Conseil d’État, 1er avril 2022, n° 443882, à publier au recueil Lebon
IV. Mars 2023 : la CEDH donne un petit coup de main à la CJUE.
M. Andreas Georgiou, est un ressortissant grec né en 1960 et résidant à Darnestown, dans le Maryland (États-Unis).
Il a été président de l’Autorité statistique hellénique (ELSTAT) de 2010 à 2015.
M. Georgiou fut accusé de forfaiture parce qu’il aurait occupé un poste au Fonds monétaire international alors qu’il travaillait pour ELSTAT, manqué à réunir le conseil d’administration pendant dix mois et divulgué des renseignements fiscaux nationaux sans le consentement du conseil d’administration d’ELSTAT. Bien qu’il ait été acquitté en première instance, il fut reconnu coupable en appel, en 2017, du tiers de ces chefs d’accusation et déclaré non coupable du reste.

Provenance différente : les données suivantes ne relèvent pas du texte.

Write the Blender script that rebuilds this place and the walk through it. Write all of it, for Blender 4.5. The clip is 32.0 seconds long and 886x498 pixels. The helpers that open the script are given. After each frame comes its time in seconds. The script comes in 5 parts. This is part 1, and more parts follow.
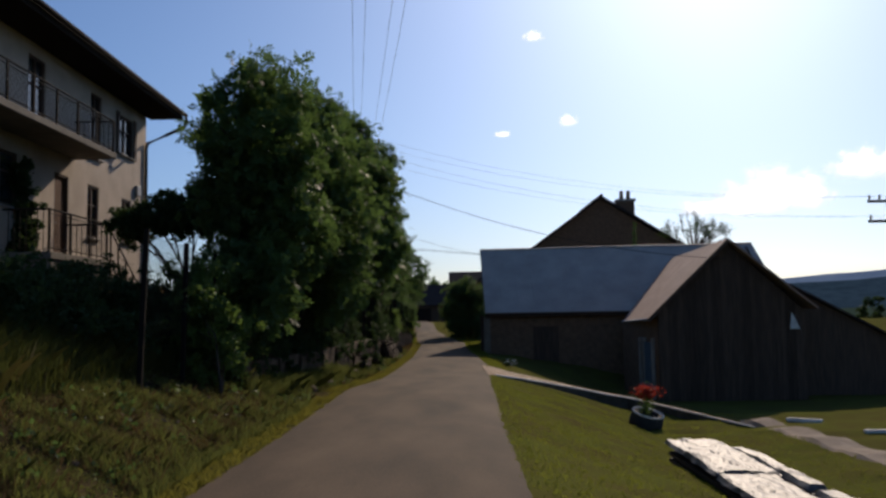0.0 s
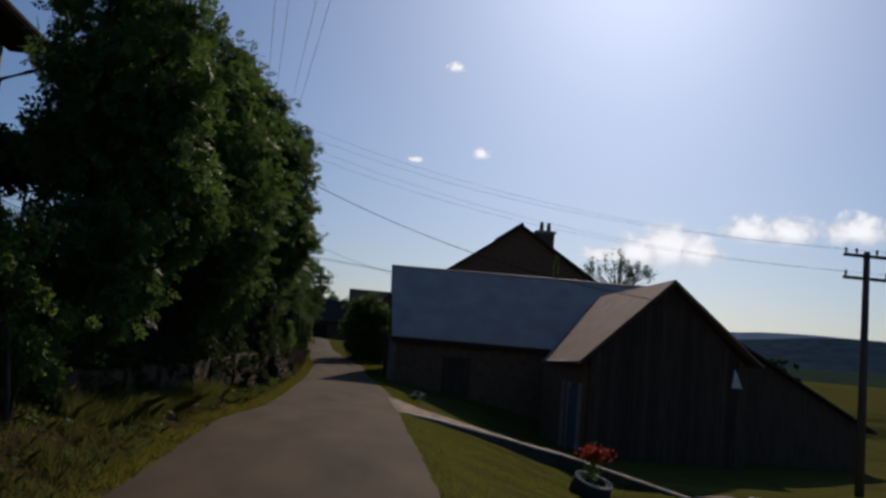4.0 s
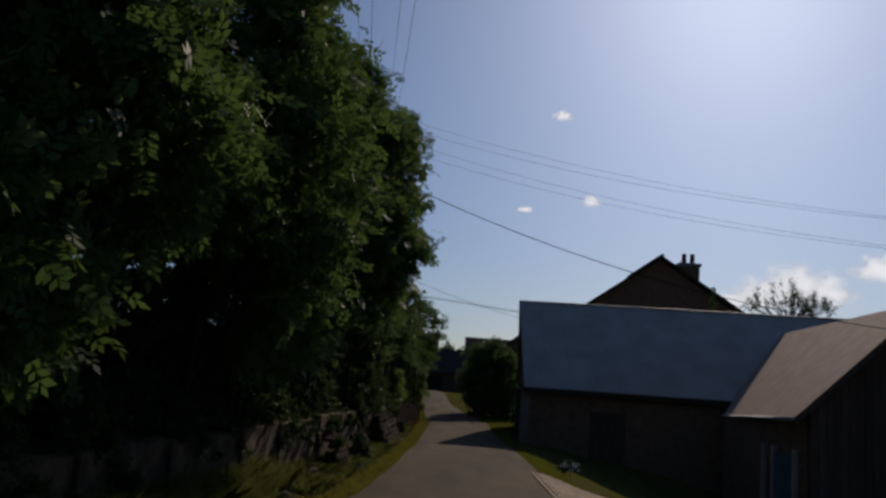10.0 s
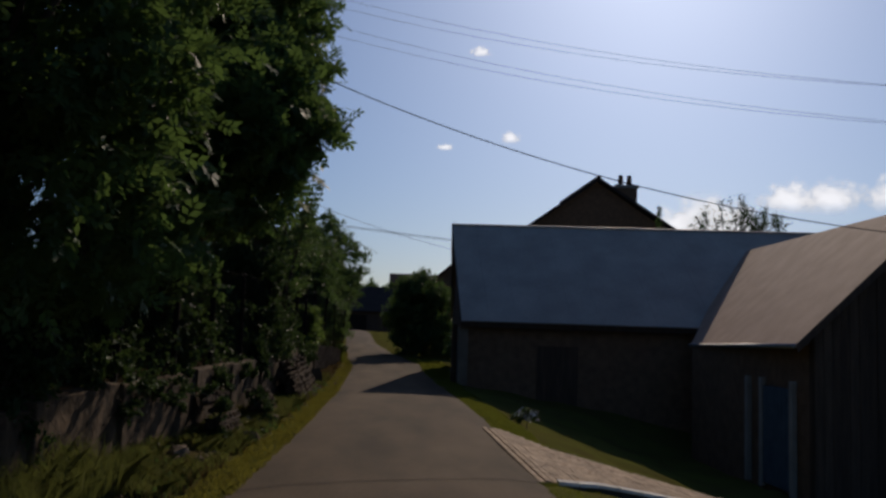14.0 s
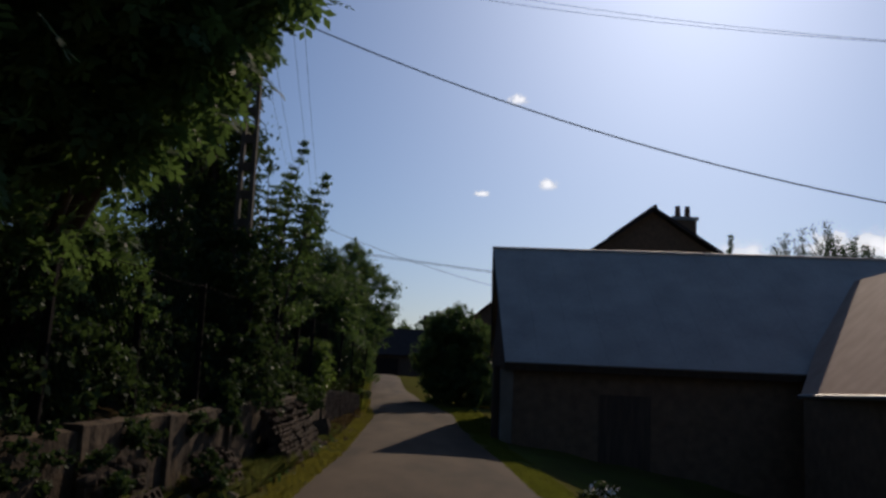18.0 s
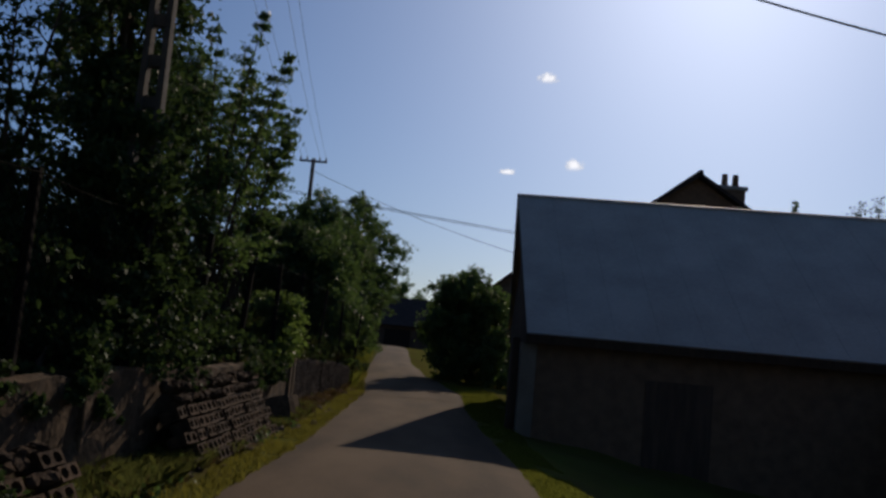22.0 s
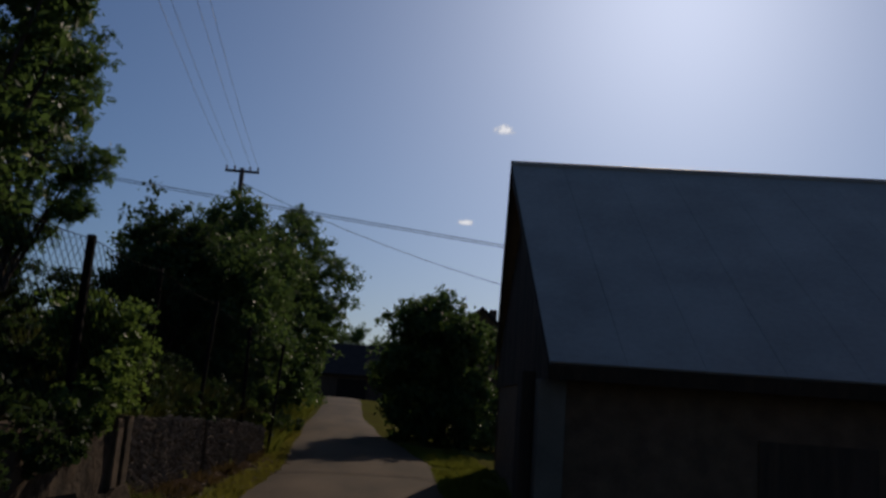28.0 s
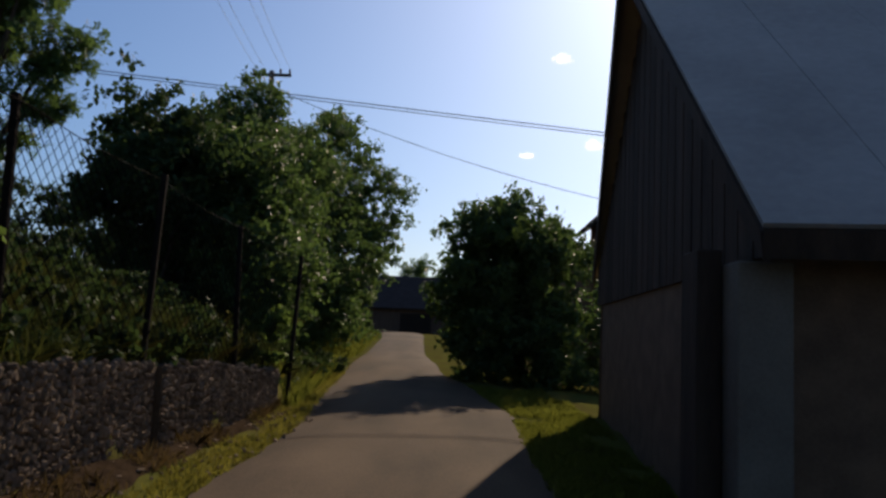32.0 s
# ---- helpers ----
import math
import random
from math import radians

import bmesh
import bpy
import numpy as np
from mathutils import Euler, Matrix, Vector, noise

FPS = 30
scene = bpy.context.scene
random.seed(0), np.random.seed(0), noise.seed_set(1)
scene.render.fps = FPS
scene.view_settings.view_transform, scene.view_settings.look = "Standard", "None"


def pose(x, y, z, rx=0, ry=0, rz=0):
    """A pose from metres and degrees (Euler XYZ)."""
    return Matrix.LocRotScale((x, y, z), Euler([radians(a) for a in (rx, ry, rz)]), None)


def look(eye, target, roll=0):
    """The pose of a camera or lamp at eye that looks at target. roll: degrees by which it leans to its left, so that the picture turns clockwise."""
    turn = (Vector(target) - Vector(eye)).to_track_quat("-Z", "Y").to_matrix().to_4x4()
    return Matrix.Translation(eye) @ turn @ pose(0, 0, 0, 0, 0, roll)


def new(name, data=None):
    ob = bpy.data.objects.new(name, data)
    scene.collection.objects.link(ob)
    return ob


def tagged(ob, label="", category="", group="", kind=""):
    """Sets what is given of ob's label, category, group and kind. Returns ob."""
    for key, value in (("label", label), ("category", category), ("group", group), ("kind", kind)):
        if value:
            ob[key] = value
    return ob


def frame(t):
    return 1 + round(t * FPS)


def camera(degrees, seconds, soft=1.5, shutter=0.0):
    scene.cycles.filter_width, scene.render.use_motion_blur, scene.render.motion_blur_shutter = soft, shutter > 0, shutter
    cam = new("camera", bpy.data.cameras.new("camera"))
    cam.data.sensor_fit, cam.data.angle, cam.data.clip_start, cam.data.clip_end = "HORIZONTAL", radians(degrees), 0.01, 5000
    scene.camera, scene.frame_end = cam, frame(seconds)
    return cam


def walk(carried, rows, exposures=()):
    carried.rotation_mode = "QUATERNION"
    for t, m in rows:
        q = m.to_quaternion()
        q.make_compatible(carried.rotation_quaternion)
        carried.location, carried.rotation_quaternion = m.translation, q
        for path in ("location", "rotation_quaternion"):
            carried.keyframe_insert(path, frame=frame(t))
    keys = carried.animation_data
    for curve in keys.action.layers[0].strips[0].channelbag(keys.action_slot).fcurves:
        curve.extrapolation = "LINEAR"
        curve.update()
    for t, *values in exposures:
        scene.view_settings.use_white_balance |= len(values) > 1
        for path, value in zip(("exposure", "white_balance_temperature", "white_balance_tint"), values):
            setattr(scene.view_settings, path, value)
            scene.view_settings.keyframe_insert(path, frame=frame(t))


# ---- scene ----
WORLD_ROWS = [
    (0.0, 0.001, -0.042, 1.598, 94.44, 0.94, 0.16),
    (0.5, -0.056, 0.603, 1.596, 93.56, -1.54, 2.16),
    (1.0, -0.113, 1.262, 1.596, 93.28, -2.11, 3.72),
    (1.5, -0.170, 1.935, 1.597, 94.56, -1.67, 2.81),
    (2.0, -0.227, 2.621, 1.599, 93.84, -2.09, -0.29),
    (2.5, -0.281, 3.318, 1.602, 94.79, -2.04, -1.05),
    (3.0, -0.331, 4.018, 1.602, 95.43, -2.73, -1.40),
    (3.5, -0.379, 4.717, 1.595, 96.33, -4.91, -7.08),
    (5.5, -0.579, 7.517, 1.549, 95.55, -5.19, -4.26),
    (6.0, -0.613, 8.202, 1.545, 96.17, -6.47, -2.33),
    (6.5, -0.615, 8.885, 1.550, 96.94, -6.92, -2.51),
    (7.0, -0.601, 9.576, 1.556, 98.06, -5.04, -1.91),
    (7.5, -0.583, 10.272, 1.558, 97.30, -4.39, -4.26),
    (8.0, -0.568, 10.970, 1.554, 99.21, -3.66, -7.67),
    (8.5, -0.563, 11.672, 1.542, 99.22, -2.96, 0.65),
    (9.0, -0.575, 12.380, 1.527, 98.65, -3.42, -0.24),
    (9.5, -0.602, 13.092, 1.511, 96.79, -4.24, 3.84),
    (10.0, -0.640, 13.803, 1.497, 99.04, -4.10, 0.63),
    (10.5, -0.678, 14.504, 1.484, 100.67, -3.87, 1.72),
    (11.0, -0.708, 15.191, 1.472, 98.93, -2.70, -5.10),
    (11.5, -0.726, 15.865, 1.462, 97.37, -4.34, 1.01),
    (12.0, -0.732, 16.531, 1.455, 98.14, -3.59, -0.69),
    (12.5, -0.727, 17.200, 1.450, 96.91, -3.14, -1.75),
    (13.0, -0.712, 17.876, 1.445, 97.65, -2.39, 2.08),
    (13.5, -0.690, 18.559, 1.438, 98.12, -2.02, -1.83),
    (14.0, -0.662, 19.245, 1.428, 95.25, -1.84, -4.33),
    (14.5, -0.629, 19.932, 1.414, 95.96, -1.06, -5.87),
    (15.0, -0.590, 20.623, 1.396, 96.72, -1.62, -6.69),
    (15.5, -0.547, 21.337, 1.376, 95.88, -2.15, -7.19),
    (17.5, -0.370, 24.271, 1.297, 97.01, -1.83, -1.41),
    (18.0, -0.319, 24.992, 1.285, 98.25, -2.60, -1.98),
    (18.5, -0.250, 25.680, 1.278, 96.13, -4.44, -2.33),
    (19.0, -0.170, 26.349, 1.266, 98.55, -4.54, -2.36),
    (19.5, -0.088, 27.019, 1.248, 98.20, -3.96, -2.29),
    (20.0, -0.009, 27.703, 1.229, 97.17, -3.95, 0.86),
    (20.5, 0.060, 28.403, 1.212, 96.73, -3.41, -0.31),
    (21.0, 0.115, 29.111, 1.199, 96.27, -3.95, -3.52),
    (21.5, 0.155, 29.814, 1.191, 96.43, -5.65, -2.99),
    (22.0, 0.180, 30.505, 1.186, 96.59, -5.26, -0.83),
    (22.5, 0.193, 31.187, 1.184, 96.92, -5.27, -0.72),
    (23.0, 0.198, 31.867, 1.183, 97.20, -4.41, -0.50),
    (23.5, 0.200, 32.553, 1.180, 96.03, -4.85, -0.73),
    (24.0, 0.202, 33.247, 1.176, 95.54, -5.76, -2.45),
    (24.5, 0.206, 33.947, 1.170, 97.87, -5.71, 0.58),
    (25.0, 0.216, 34.649, 1.162, 98.20, -5.27, 0.79),
    (25.5, 0.235, 35.347, 1.150, 98.24, -3.89, -0.79),
    (27.5, 0.320, 38.172, 1.091, 99.15, -4.92, -1.93),
    (28.0, 0.328, 38.914, 1.076, 100.22, -4.14, -3.42),
    (28.5, 0.330, 39.674, 1.062, 96.92, -3.26, -2.82),
    (29.0, 0.336, 40.417, 1.047, 95.60, -3.17, -3.89),
    (29.5, 0.351, 41.133, 1.032, 93.88, -2.97, -2.92),
    (30.0, 0.373, 41.825, 1.015, 93.60, -3.24, -4.01),
    (30.5, 0.398, 42.502, 0.996, 94.16, -2.03, -2.92),
    (31.0, 0.420, 43.179, 0.976, 94.27, -2.60, -1.95),
    (31.5, 0.435, 43.864, 0.956, 95.82, -2.95, -0.62),
    (32.0, 0.441, 44.560, 0.939, 95.74, -2.21, 1.09),
]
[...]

M. Georgiou a formé un pourvoi devant la Cour de cassation grecque à la suite de cette condamnation, laquelle a estimé pouvoir refuser de poser des questions préjudicielles à la CJUE sur des questions de droit européen, sans motiver ce refus. C’est ce refus de motivation qui conduit à une censure prononcée par la CEDH.
Invoquant l’article 6 § 1 (droit à un procès équitable) de la Convention européenne des droits de l’homme, M. Georgiou s’était en effet plaint du rejet par la Cour de cassation, sans la moindre justification, de sa demande de renvoi préjudiciel d’une question de droit à la Cour de justice de l’Union européenne et c’est sur ce point que la CEDH lui donne raison : cette Cour considère d’ailleurs que la réouverture de la procédure menée devant la Cour de cassation constituerait un moyen approprié de redresser la violation des droits du requérant.